Tosyl phenylalanyl chloromethyl ketone (TPCK) is a protease inhibitor. Its structural formula is 1-chloro-3-tosylamido-4-phenyl-2-butanone.

==Uses==
TPCK is an irreversible inhibitor of chymotrypsin. Also inhibits some cysteine proteases such as caspase, papain, bromelain or ficin. It does not inhibit trypsin or zymogens.

TPCK is observed covalently bound in the active site of Caspase 3 in the crystal structure of the complex solved in 2010. The chloromethyl group reacts with the active site cysteine to form a covalent bond with the loss of the chlorine.
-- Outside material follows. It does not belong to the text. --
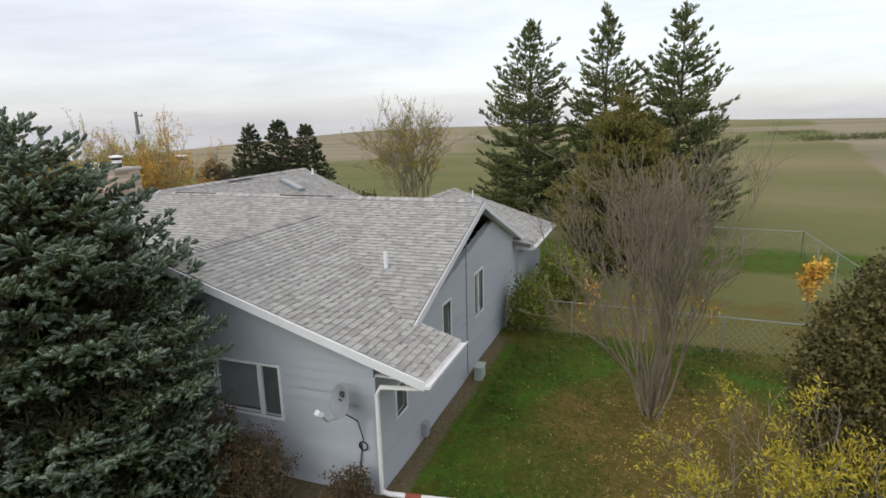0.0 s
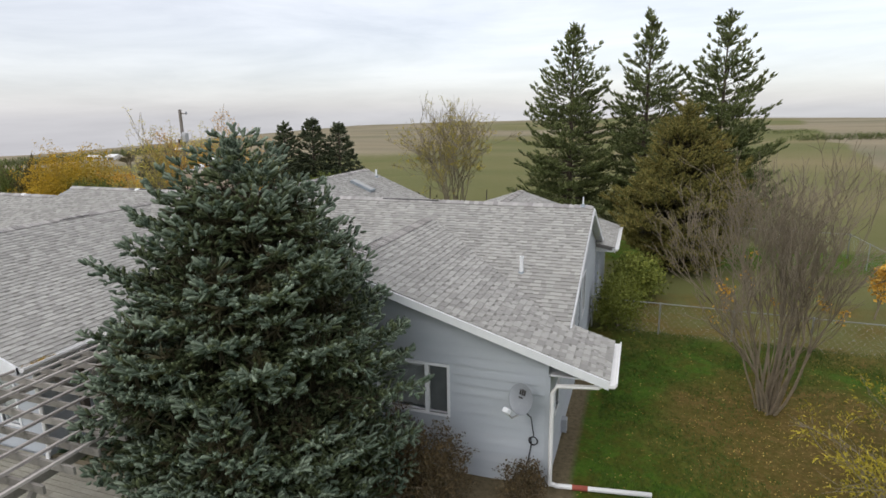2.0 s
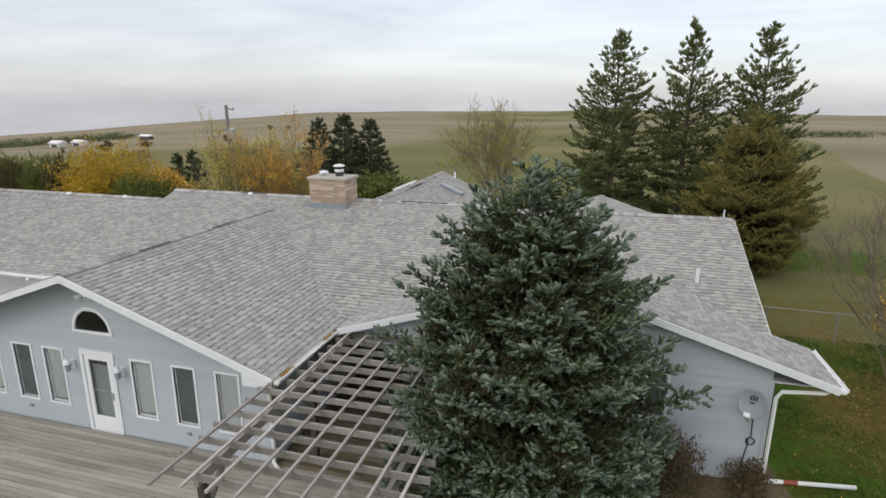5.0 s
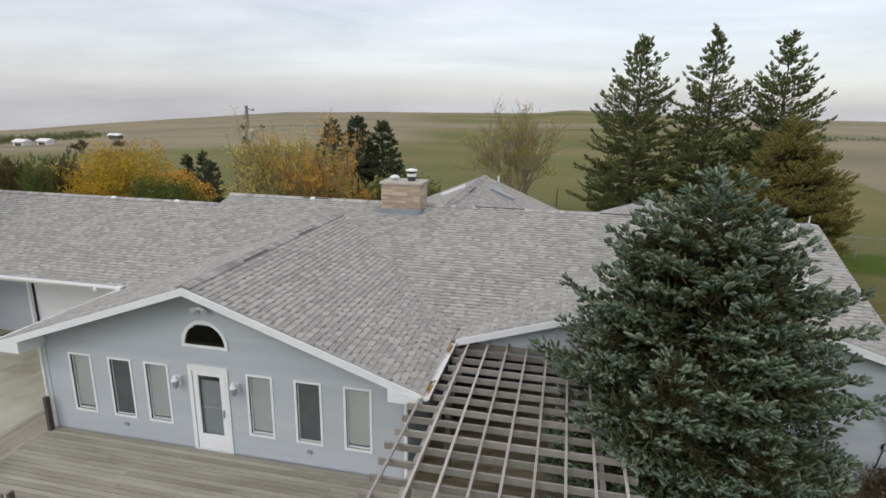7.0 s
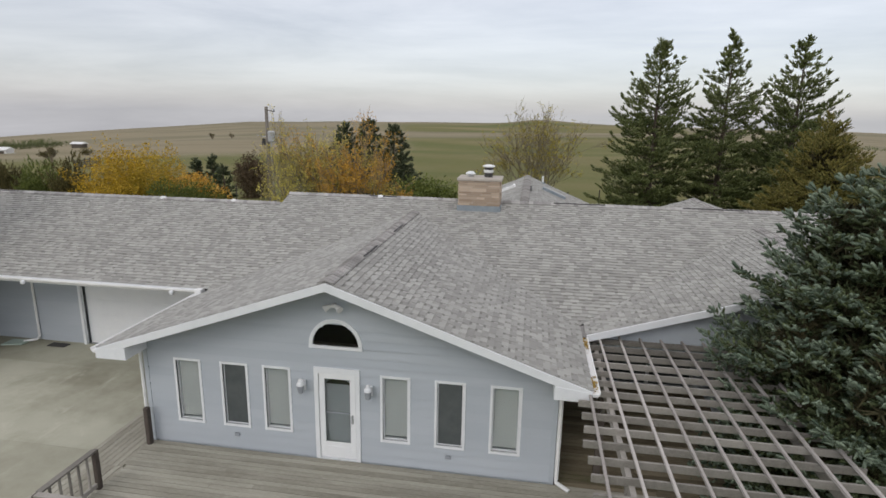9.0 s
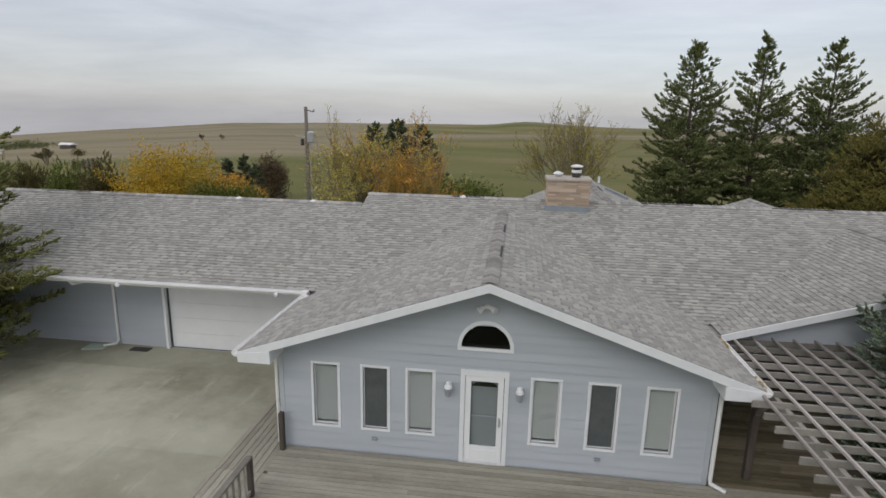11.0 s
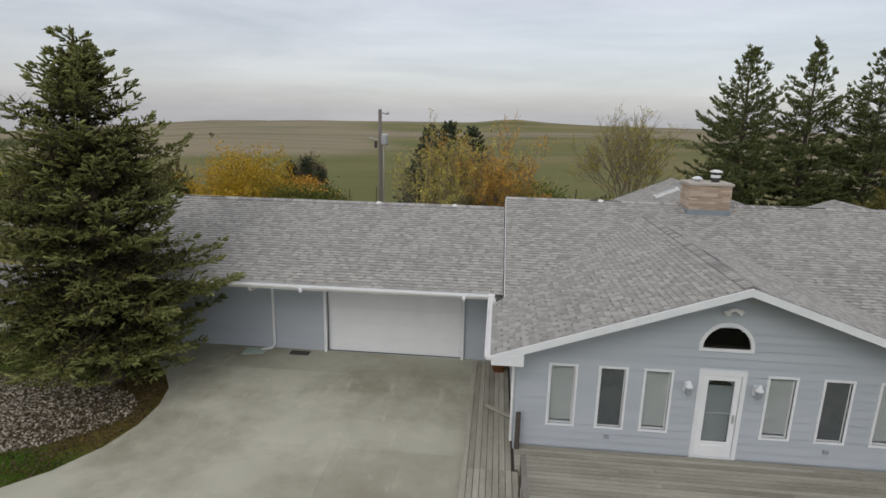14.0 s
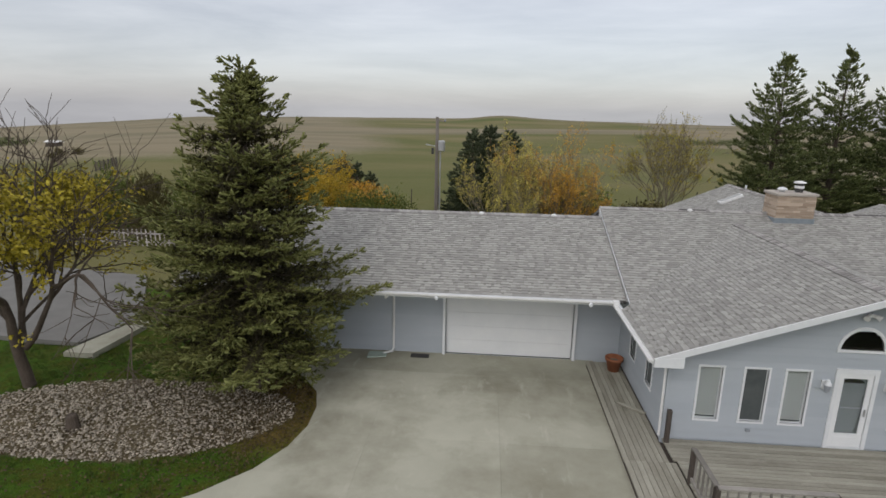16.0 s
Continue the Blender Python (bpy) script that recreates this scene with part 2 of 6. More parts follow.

TPCK is chosen for the chemical labelling of active histidine in enzyme analysis. The phenylalanine moiety is bound to the enzyme because of specificity for aromatic amino acid residues at the active site (as in chymotrypsin, in which it binds to the histidine-57 residue in the active site).

===Virology===
TPCK-treated trypsin is used to improve infection yield in laboratory tissue culture of some wild virus isolates that are not well-adapted to growth in vitro, such as some low-pathogenic avian influenza strains or fresh clinical isolates of SARS-CoV-2. The trypsin performs the maturation cleavage of the viral envelope proteins efficiently.